The last time a Manchester United manager lost back-to-back games, Jose Mourinho was shown the door. Ole Gunnar Solskjaer will not suffer the same fate – until May at least – but defeats to Arsenal and Wolverhampton Wanderers require pause for thought.

Questions must be asked, too. How much is this a genuine drop in form? How much is down to fatigue? Will it get better after the international break? In short: should Manchester United fans be worrying?

By now, if you're partial to frequenting social media, it's likely you've seen people questioning whether Solskjær should be given the job permanently based on expected goals.

The most outlandish examples even suggest the Norwegian should pass up the opportunity of being Manchester United manager beyond this season in case he’s simply been lucky.

Now, it's fair to highlight United have had a fair slice of good fortune under Solskjaer. Or, perhaps more accurately, haven't had too much bad fortune.

But in the Premier League, Solskjær has undoubtedly strengthened the Red Devils. Under Mourinho, United's expected goals value was better than their opponents (+0.14 per game) but Solskjær has improved that to +0.51.

It's a significant jump, one that would make United the top flight's third-best team – although it's not one that would keep up their current title-challenging pace.

It’s a comfort for United that, despite a schedule that is getting gradually more difficult after a pleasant start, their league numbers keep trending upwards. This suggests that Solskjær’s magic isn’t wearing off just yet.

There was some suspicion, when the United legend first took over, that his ‘new manager bounce’ was just the result of the players being happy at the change of atmosphere around the training ground. A positive atmosphere is good, of course, but it leaves questions about what a manager does when it wears off.

Either this positivity isn’t wearing off — in which case Solskjær has managed to keep it around for three months — or there’s something significant, but not entirely tangible, beneath it that’s helping to drive United’s performances.
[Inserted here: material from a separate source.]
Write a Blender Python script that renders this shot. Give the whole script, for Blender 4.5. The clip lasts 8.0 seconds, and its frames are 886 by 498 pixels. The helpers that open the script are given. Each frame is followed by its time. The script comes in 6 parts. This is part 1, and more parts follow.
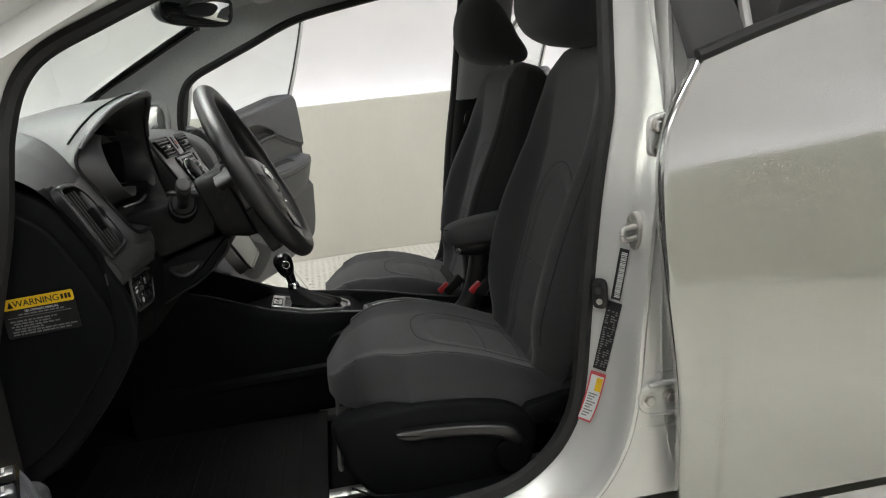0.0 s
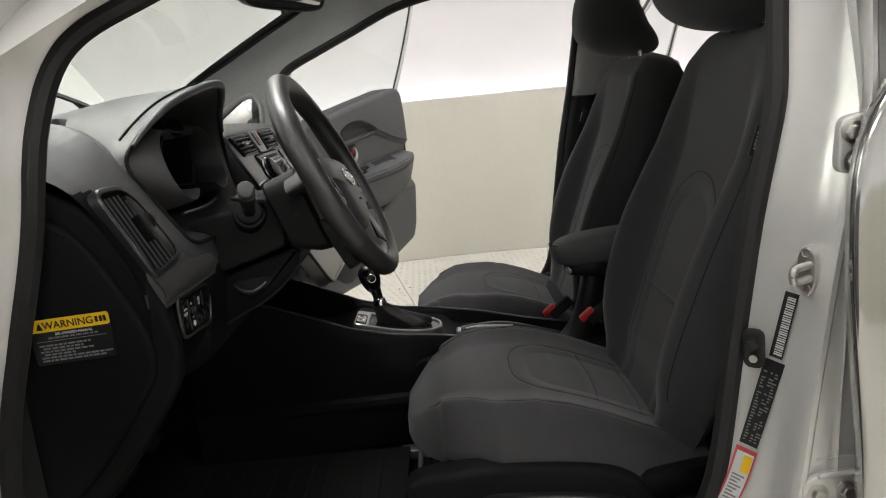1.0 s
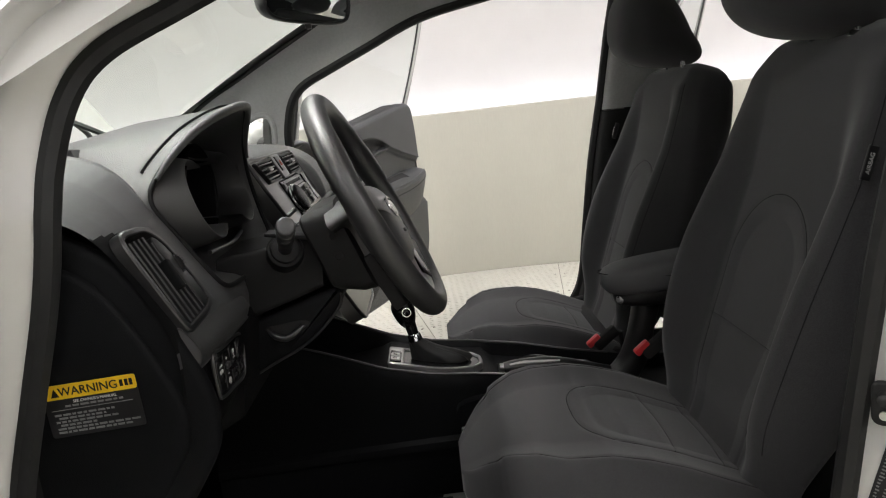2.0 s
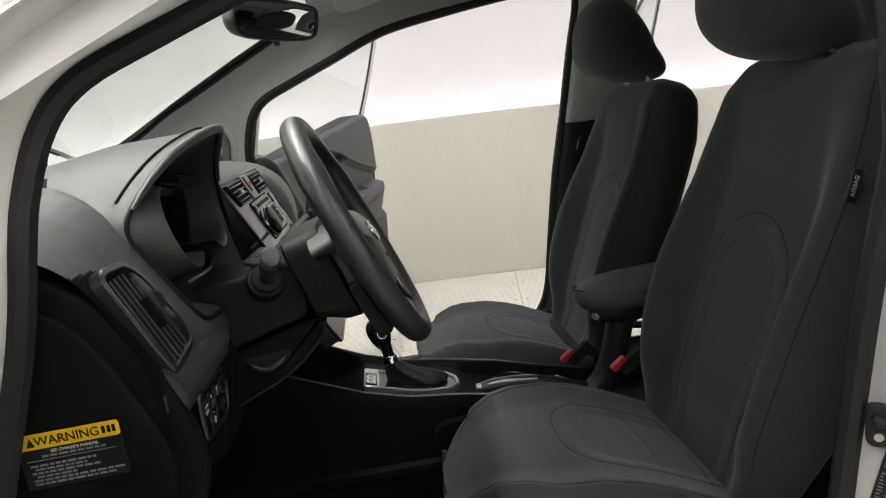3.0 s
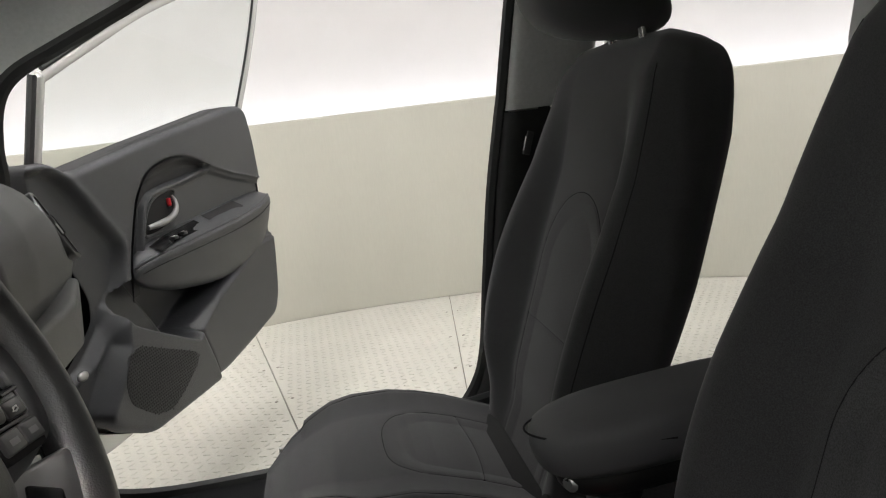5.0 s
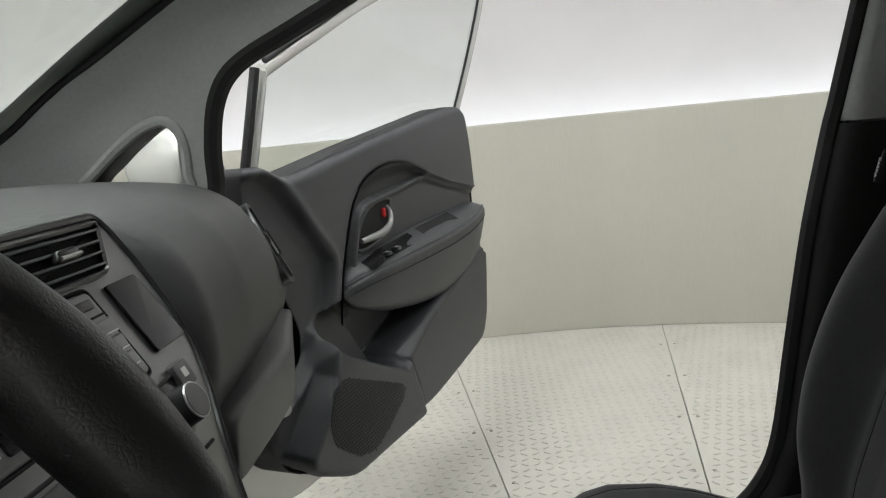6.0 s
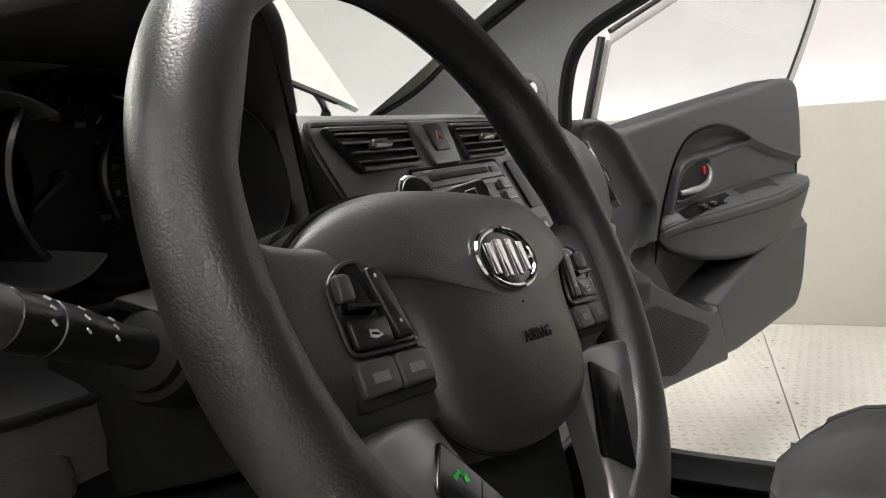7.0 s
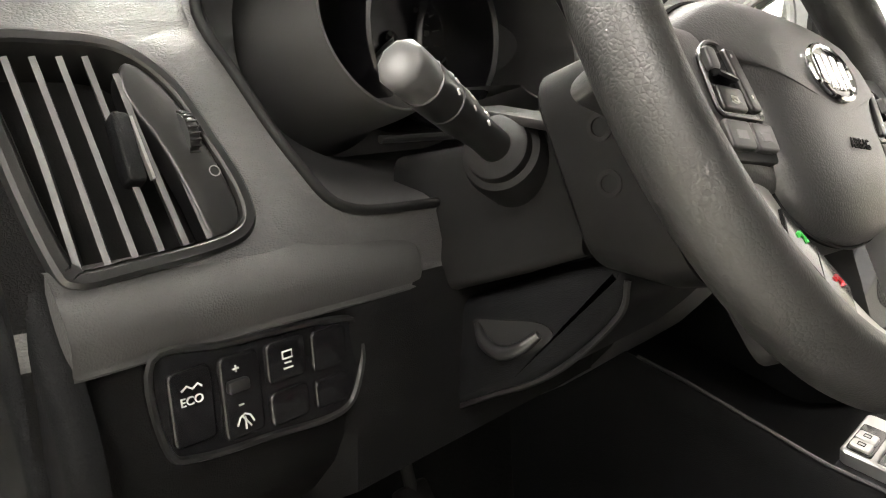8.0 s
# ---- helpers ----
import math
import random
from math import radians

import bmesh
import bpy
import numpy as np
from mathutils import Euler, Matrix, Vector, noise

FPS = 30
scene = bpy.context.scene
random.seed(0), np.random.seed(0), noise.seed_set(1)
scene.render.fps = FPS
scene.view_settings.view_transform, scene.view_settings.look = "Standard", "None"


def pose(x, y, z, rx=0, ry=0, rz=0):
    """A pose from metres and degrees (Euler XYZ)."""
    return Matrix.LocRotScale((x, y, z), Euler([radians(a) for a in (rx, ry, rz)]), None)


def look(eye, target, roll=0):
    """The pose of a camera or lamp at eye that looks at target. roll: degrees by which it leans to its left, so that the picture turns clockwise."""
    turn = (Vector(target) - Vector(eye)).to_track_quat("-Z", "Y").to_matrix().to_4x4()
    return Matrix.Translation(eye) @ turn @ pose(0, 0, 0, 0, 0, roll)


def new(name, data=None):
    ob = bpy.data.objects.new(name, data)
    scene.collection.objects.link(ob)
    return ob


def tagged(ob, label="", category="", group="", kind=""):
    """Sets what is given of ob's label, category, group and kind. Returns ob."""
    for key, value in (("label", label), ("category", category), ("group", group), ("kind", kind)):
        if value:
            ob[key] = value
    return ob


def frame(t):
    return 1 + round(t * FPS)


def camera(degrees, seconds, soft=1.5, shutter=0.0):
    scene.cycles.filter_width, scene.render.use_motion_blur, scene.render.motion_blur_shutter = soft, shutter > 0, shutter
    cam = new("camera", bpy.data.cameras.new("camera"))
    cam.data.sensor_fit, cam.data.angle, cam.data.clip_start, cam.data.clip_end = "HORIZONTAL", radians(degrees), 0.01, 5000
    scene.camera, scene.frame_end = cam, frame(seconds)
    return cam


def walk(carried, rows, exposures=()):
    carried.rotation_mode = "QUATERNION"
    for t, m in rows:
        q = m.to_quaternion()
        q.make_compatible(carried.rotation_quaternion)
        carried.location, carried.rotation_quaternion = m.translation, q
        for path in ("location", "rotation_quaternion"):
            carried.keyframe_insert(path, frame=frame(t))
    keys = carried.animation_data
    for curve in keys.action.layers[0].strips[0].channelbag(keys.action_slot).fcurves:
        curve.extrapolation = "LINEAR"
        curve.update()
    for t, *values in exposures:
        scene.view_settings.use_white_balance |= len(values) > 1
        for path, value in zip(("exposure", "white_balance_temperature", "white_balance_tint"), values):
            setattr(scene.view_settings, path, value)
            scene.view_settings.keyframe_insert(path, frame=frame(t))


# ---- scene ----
cam = camera(61.3, 8.0, soft=1.1)
PATH = [
    (0, (-0.0958, -1.8444, 0.9900), (0.1712, 0.0915, 0.5644), -6.26),
    (0.5, (-0.0016, -1.7781, 0.9360), (0.0956, 0.1767, 0.5248), -5.70),
    (1, (-0.0585, -1.6076, 0.9807), (-0.0773, 0.3510, 0.5764), -5.73),
    (1.2, (-0.0731, -1.5576, 1.0010), (-0.1478, 0.4050, 0.6234), -6.12),
    (2.3, (-0.1700, -1.4640, 1.0037), (-0.1151, 0.4988, 0.6240), -6.63),
    (2.5, (-0.1771, -1.4560, 1.0099), (-0.0903, 0.5054, 0.6288), -6.58),
    (3, (-0.1989, -1.4466, 1.0324), (-0.0533, 0.5115, 0.6520), -6.77),
    (3.5, (-0.1924, -1.4171, 1.0785), (0.0017, 0.5364, 0.6961), -6.92),
    (4, (-0.1515, -1.3459, 1.0780), (0.0857, 0.6010, 0.6865), -7.06),
    (4.2, (-0.1338, -1.2839, 1.0576), (0.1198, 0.6603, 0.6627), -7.04),
    (5.3, (0.0132, -0.4942, 0.9689), (0.3067, 1.4442, 0.5733), -6.95),
    (5.5, (0.0043, -0.3937, 1.0026), (0.2355, 1.5527, 0.6051), -6.54),
    (5.7, (-0.0429, -0.3462, 1.0138), (0.0312, 1.6159, 0.6336), -6.19),
    (6, (-0.1219, -0.4015, 0.9921), (-0.2929, 1.5623, 0.6540), -5.73),
    (6.2, (-0.1358, -0.4784, 0.9874), (-0.4909, 1.4639, 0.6688), -5.40),
    (6.5, (-0.1136, -0.5746, 0.9662), (-0.7331, 1.3035, 0.6678), -4.81),
    (7, (-0.0629, -0.6887, 0.9215), (-1.0266, 1.0404, 0.6359), -4.29),
    (7.5, (-0.0626, -0.7598, 0.8773), (-1.2548, 0.8202, 0.5905), -3.84),
    (8, (-0.0900, -0.7890, 0.8540), (-1.4500, 0.6370, 0.4920), -3.70),
]
walk(cam, [(t, look(eye, target, roll)) for t, eye, target, roll in PATH], [(0.0, 0.02, 6350, 7), (1.0, 0.08, 6500, 10), (2.3, 0.14, 6500, 10), (4.2, 0.14, 6500, 10), (5.3, 0.0, 6450, 8), (6.0, -0.22, 6250, 6), (6.5, -0.22, 6050, 6), (7.0, 0.22, 6550, 11), (7.5, 1.08, 6750, 11), (8.0, 1.98, 7000, 9)])

# ---- world and light ----
world = bpy.data.worlds.new("world")
scene.world = world
world.use_nodes = True
world.node_tree.nodes["Background"].inputs[0].default_value = (0.8, 0.82, 0.85, 1)
world.node_tree.nodes["Background"].inputs[1].default_value = 0.02
HUB = Vector((0.125, -0.19, 0.0))   # middle of the round room
COVE_POWER = 9.5                   # emission of the hidden strip behind the parapet
LAMP_POWER = 9.0                    # emission of the ceiling panels


# ---- building helpers ----
def V(*p):
    return Vector(p)


def part(name, bm, material, parent=None, label="", smooth=True, angle=40):
    me = bpy.data.meshes.new(name)
    if isinstance(bm, bmesh.types.BMesh):
        bmesh.ops.recalc_face_normals(bm, faces=bm.faces)
        bm.to_mesh(me)
        bm.free()
    else:
        me = bm
    if smooth and len(me.polygons):
        me.polygons.foreach_set("use_smooth", [True] * len(me.polygons))
        me.set_sharp_from_angle(angle=radians(angle))
    me.materials.clear()
    me.materials.append(material)
    ob = new(name, me)
    if parent is not None:
        ob.parent = parent
        ob.matrix_parent_inverse = parent.matrix_world.inverted()
    if label:
        ob["label"] = label
    return ob


def thing(name, at, label, category, group="", kind=""):
    ob = new(name)
    ob.empty_display_size = 0.05
    ob.location = at
    ob.matrix_world = Matrix.Translation(at)
    return tagged(ob, label, category, group, kind)


def spline(points, n, closed=False):
    """Catmull-Rom through points: n samples."""
    p = np.array(points, float)
    k = len(p)
    out = []
    span = k if closed else k - 1
    for i in range(n):
        s = i * span / (n if closed else n - 1)
        j = min(int(s), span - 1)
        f = s - j
        if closed:
            a, b, c, d = p[(j - 1) % k], p[j % k], p[(j + 1) % k], p[(j + 2) % k]
        else:
            b, c = p[j], p[j + 1]
            a = p[j - 1] if j > 0 else 2 * b - c
            d = p[j + 2] if j + 2 < k else 2 * c - b
        out.append(0.5 * (2 * b + (c - a) * f + (2 * a - 5 * b + 4 * c - d) * f * f + (3 * b - a - 3 * c + d) * f ** 3))
    return np.array(out)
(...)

So, nothing to worry about? Well, Solskjær himself was unhappy with the performance against Wolves, pointing to a lack of urgency in possession.

“Last week [at Arsenal], we were happy with the performance,” he said. ” Today, we didn’t have the urgency or the quality on the ball. I felt, without the ball, we did okay in the first half but the tempo on the ball wasn’t high enough.”

One could quite easily point to fixture congestion and fitness concerns as reasons why United’s tempo wasn’t as high as usual against Wolves. The international break probably comes at a good time.

But Nuno's side, without the ball, sit deep, soak up pressure and counter through the dynamic Diogo Jota and Raúl Jiménez. In that respect, Wolves' success may begin a trend of opposition sides limiting space when they take on Manchester United.

That would be a concern because there isn’t much of an indication that United are any better in a set, non-counterattacking spell of possession under Solskjær than Mourinho.

The Norwegian’s message to his players, though, is just about being happy and rested.

“To the players who go away with international teams, go and enjoy, go and play as well as you can,” he said. “Some of them have been called back into a squad, maybe that gives them a boost, but we just need to come back recharged.

“Whatever you are doing, if you have days off, or play with the national team, come back with a big smile, loads of energy and be ready for the league and Champions League.”

Are cracks starting to show in Solskjær’s empire? It doesn’t seem so. More likely the defeats are down to a combination of fatigue and the normal balance of good and bad luck returning to Old Trafford.

United aren’t week in, week out world-beaters under Solskjær. But they remain a lot better than they were.